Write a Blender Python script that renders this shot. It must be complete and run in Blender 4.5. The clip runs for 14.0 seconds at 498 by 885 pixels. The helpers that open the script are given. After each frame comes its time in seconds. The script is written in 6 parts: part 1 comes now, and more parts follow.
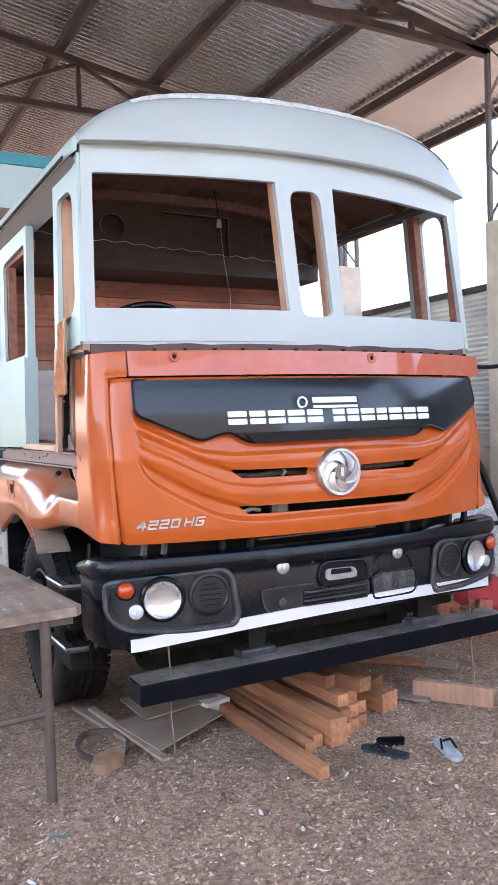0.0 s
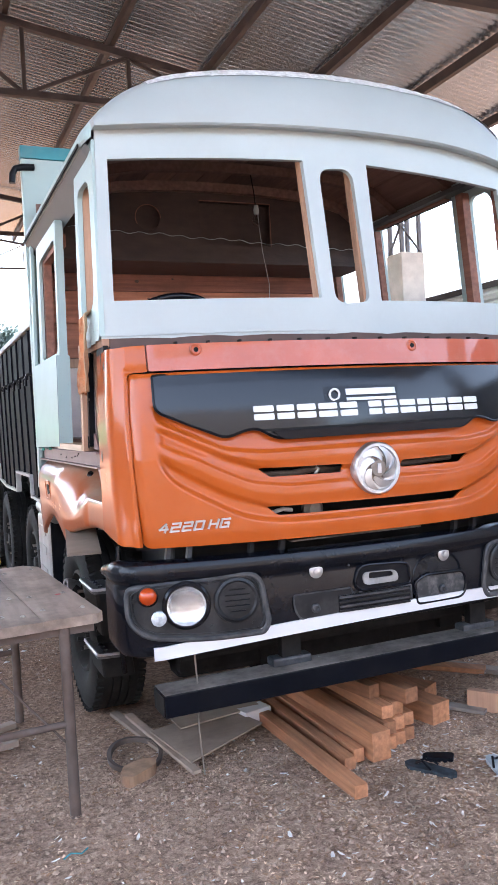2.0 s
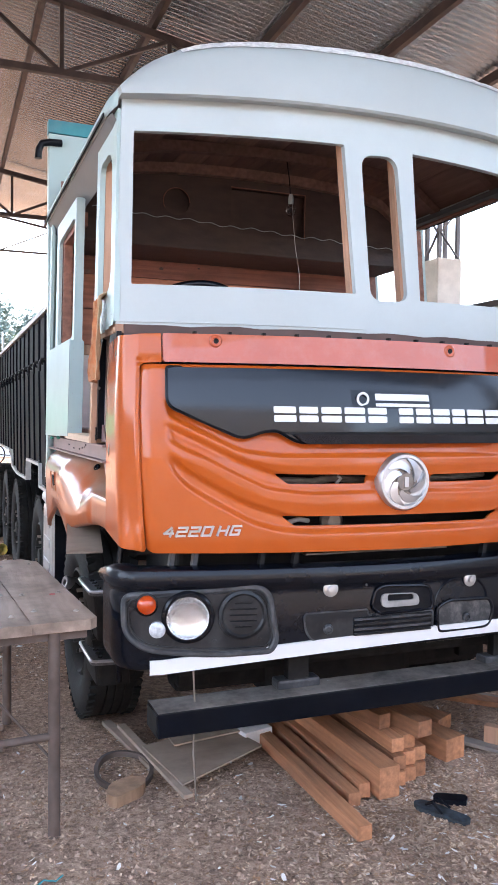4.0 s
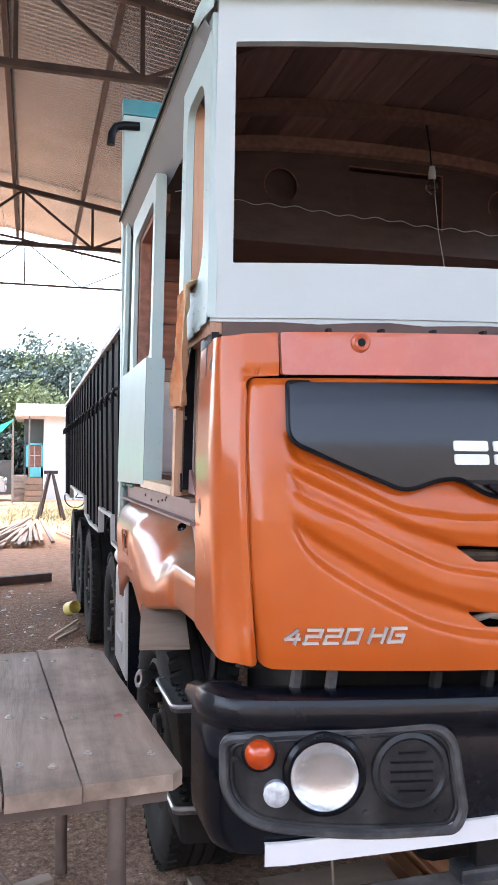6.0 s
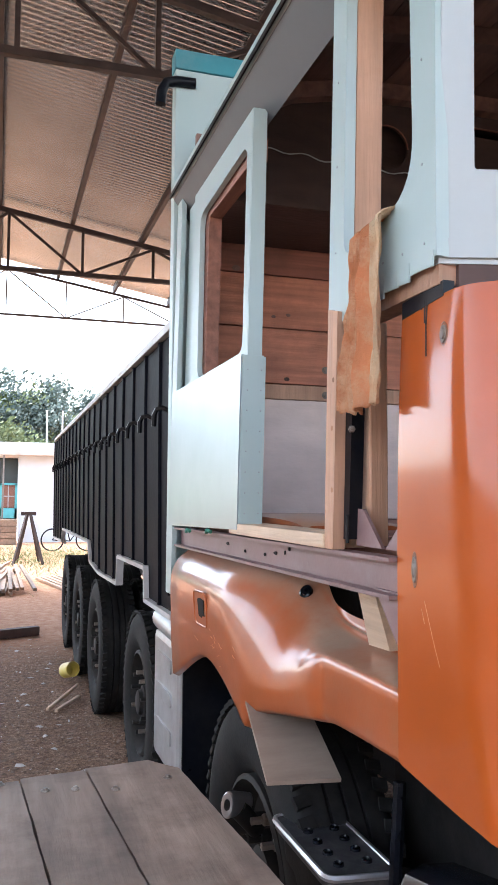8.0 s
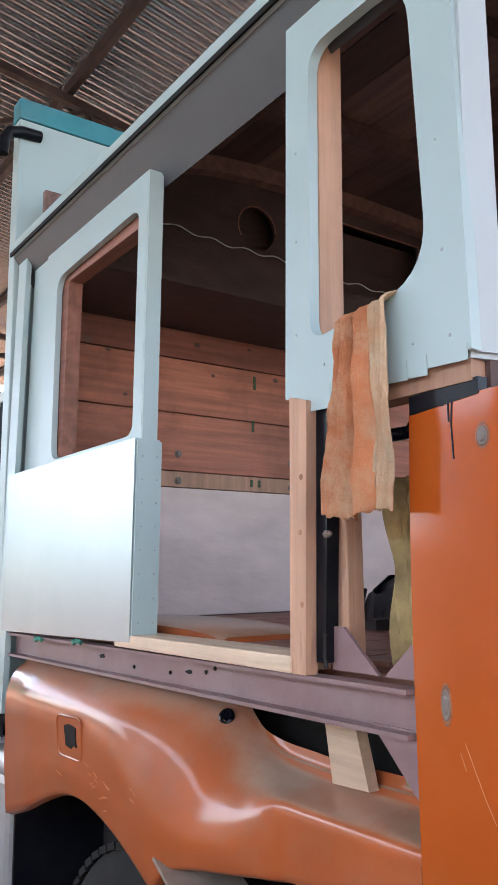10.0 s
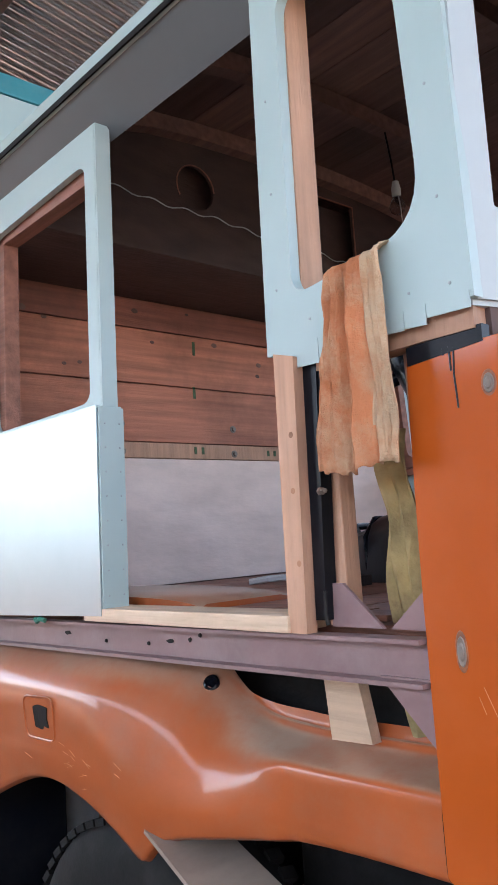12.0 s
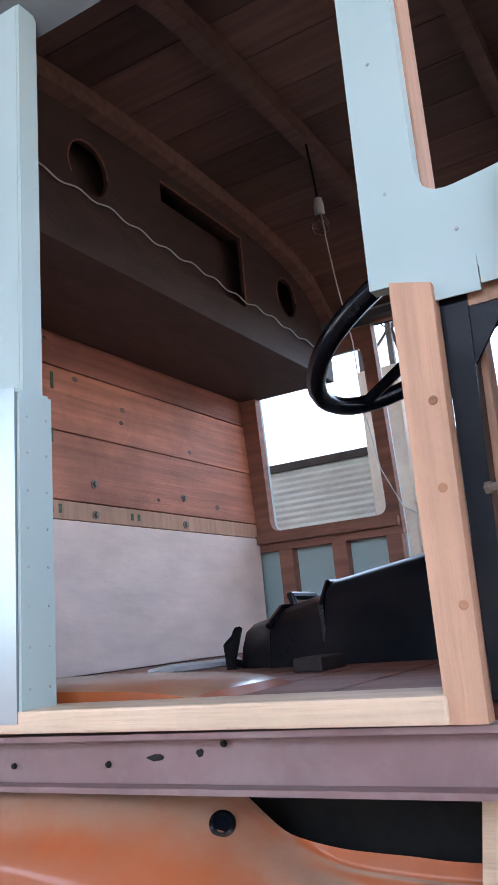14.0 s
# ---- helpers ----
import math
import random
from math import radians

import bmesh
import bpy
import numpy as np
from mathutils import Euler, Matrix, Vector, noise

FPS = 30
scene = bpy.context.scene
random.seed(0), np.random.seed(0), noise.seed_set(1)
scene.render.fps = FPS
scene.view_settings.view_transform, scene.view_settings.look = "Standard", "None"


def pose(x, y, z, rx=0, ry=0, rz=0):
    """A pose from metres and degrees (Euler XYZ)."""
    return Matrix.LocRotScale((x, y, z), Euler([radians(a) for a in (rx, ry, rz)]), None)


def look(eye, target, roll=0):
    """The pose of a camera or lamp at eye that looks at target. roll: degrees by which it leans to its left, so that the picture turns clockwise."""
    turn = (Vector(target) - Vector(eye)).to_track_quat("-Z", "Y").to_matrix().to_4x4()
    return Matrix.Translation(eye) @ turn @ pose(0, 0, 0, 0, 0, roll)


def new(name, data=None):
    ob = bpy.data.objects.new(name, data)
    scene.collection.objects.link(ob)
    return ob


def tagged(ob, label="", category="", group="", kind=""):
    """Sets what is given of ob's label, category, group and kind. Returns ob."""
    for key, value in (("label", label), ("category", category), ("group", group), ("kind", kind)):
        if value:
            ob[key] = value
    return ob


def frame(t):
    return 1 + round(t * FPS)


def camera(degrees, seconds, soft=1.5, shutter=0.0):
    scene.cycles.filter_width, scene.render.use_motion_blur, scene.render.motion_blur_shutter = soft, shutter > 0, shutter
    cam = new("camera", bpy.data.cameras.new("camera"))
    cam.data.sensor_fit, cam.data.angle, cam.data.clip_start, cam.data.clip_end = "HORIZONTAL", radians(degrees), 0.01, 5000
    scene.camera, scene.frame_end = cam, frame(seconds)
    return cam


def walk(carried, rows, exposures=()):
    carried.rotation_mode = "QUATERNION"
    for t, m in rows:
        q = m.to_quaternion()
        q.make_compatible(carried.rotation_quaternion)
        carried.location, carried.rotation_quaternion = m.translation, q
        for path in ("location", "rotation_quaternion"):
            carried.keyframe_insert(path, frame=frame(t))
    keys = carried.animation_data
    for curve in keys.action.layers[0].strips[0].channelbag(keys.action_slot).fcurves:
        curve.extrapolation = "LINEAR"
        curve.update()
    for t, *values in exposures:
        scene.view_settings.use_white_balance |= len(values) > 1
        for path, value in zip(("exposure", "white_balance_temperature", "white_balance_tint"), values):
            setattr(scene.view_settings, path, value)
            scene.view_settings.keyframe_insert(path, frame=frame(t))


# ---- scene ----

+ + + + +

Extract, from the material above, each line holding the word "noise".

▶ **EXERCISE RESULT**:
from mathutils import Euler, Matrix, Vector, noise
random.seed(0), np.random.seed(0), noise.seed_set(1)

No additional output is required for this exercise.